Sometimes it looks like having the courage to look at our faces in the mirror, exactly as we are. No matter how scary that might be.
I think that’s the evidence of our seedling of champion-ship. We all have it. That potential to go forward even when it doesn’t feel good — and especially when it feels impossible.
Working with my trainer has brought me to absolute tears, and breathless (recovering asthma sufferer, yessir I am), and sweaty, and sick-feeling, and angry, and wickedly sore. I’ve wailed and shouted and moaned so loud that my neighbors have thought my trainer was my sadistic lover. I’ve been so out of breath that I can’t wipe my own sweat from draining into my mouth. Ew.
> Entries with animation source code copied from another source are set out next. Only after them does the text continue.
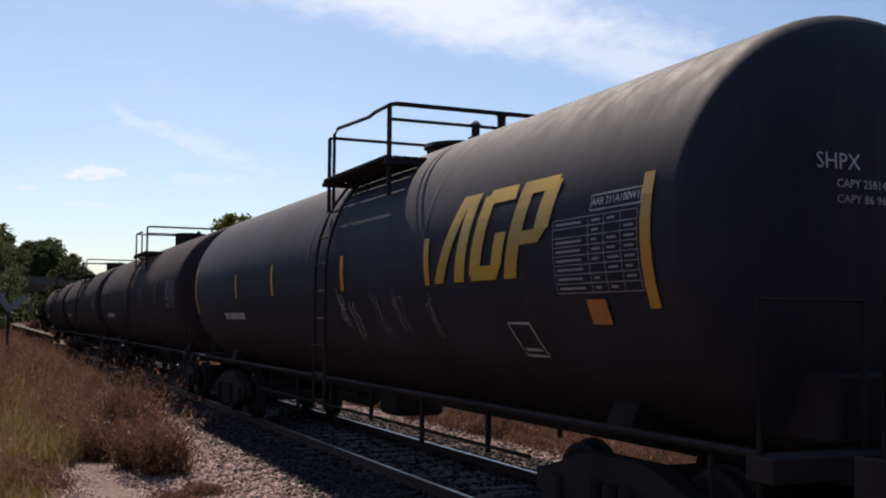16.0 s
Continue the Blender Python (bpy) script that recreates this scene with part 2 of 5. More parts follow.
BARK = paint("bark", (0.075, 0.06, 0.045), rough=0.9, streak=0.5, bump=0.5)


# ---- building helpers ----
def empty(name):
    ob = new(name)
    ob.empty_display_size = 0.5
    return ob


def link(name, data, parent=None, label=""):
    ob = new(name, data)
    if parent is not None:
        ob.parent = parent
    if label:
        ob["label"] = label
    return ob


def part(name, bm, mat, parent=None, label="", smooth=False):
    me = bpy.data.meshes.new(name)
    bmesh.ops.recalc_face_normals(bm, faces=bm.faces)
    if smooth:
        for f in bm.faces:
            f.smooth = True
    bm.to_mesh(me)
    bm.free()
    me.materials.append(mat)
    return link(name, me, parent, label)


def raw(name, verts, faces, mat, parent=None, label=""):
    me = bpy.data.meshes.new(name)
    me.from_pydata([tuple(v) for v in verts], [], [tuple(f) for f in faces])
    me.materials.append(mat)
    return link(name, me, parent, label)


def bulk(name, verts, size, mat, parent=None, label="", fan=None):
    """A mesh of many alike pieces. verts: array pieces x size x 3; fan: the faces of one piece, all triangles or all quads."""
    k = len(verts)
    fan = np.array(fan)
    faces = (np.arange(k)[:, None, None] * size + fan[None]).reshape(-1, fan.shape[1])
    me = bpy.data.meshes.new(name)
    me.vertices.add(k * size)
    me.vertices.foreach_set("co", verts.reshape(-1).astype(np.float32))
    me.loops.add(faces.size)
    me.loops.foreach_set("vertex_index", faces.reshape(-1).astype(np.int32))
    me.polygons.add(len(faces))
    me.polygons.foreach_set("loop_start", (np.arange(len(faces)) * fan.shape[1]).astype(np.int32))
    me.update(calc_edges=True)
    me.validate()
    me.materials.append(mat)
    return link(name, me, parent, label)


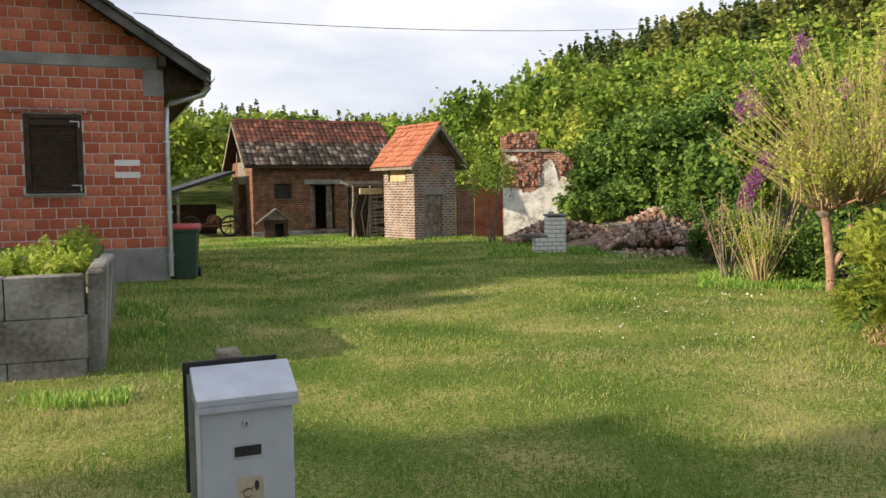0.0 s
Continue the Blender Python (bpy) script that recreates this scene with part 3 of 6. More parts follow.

I’ve felt like “there’s no flippin’ way I can keep going. No. Flipshittin’. Way.”
And then I’d keep going.
Through all of this, I noticed a mental and bodily transformation that astounded me.
I understood the power of telling myself that I could do it.
That I could do 100 burpees in a session. That I could do tabata after tabata.
I never know what my trainer is going to hand me.
I just kind of land into each session and trust that I’ll get through it.
When Julia was up in the tree, she said there were times of such deep desperation that all she could do was fall down on her knees and pray to God — that Great Spirit that runs through everything and everyone as energy and fire and passion and surrender— for strength.
Amongst other gifts, I think she was infused with the humility to ask for help. Help with that commitment – the enormity of which she couldn’t have known she was signing up for.
This week, I finally walk around my apartment with only minimal/no discomfort.
For me, this is remarkable.
I think it’s because I consistently ask for help with my commitment. (Because for this little wild child, commitment doesn’t always come so easily.) And c’mon, we all know we can’t go through this life on our own.
I just wake up everyday with that seedling of champion-ship, and ask for help, and show up.
And I just wanted to remind you — star creature that you are — that you’ve got that seedling too.
And that one step at time, we can all become champions.
P.S. I wrote this a day before Clinton’s “champion themed” presidential announcement came out. Scout’s honor. I guess championship is running around the collective conscious brain.
P.P.S I’m fully aware that I’ve used “champion-ship” (it’s not a recognized word) as a noun, and a verb, and possibly even an adjective in this piece. It’s deliberate. When you know the rules, it’s a blast to break them.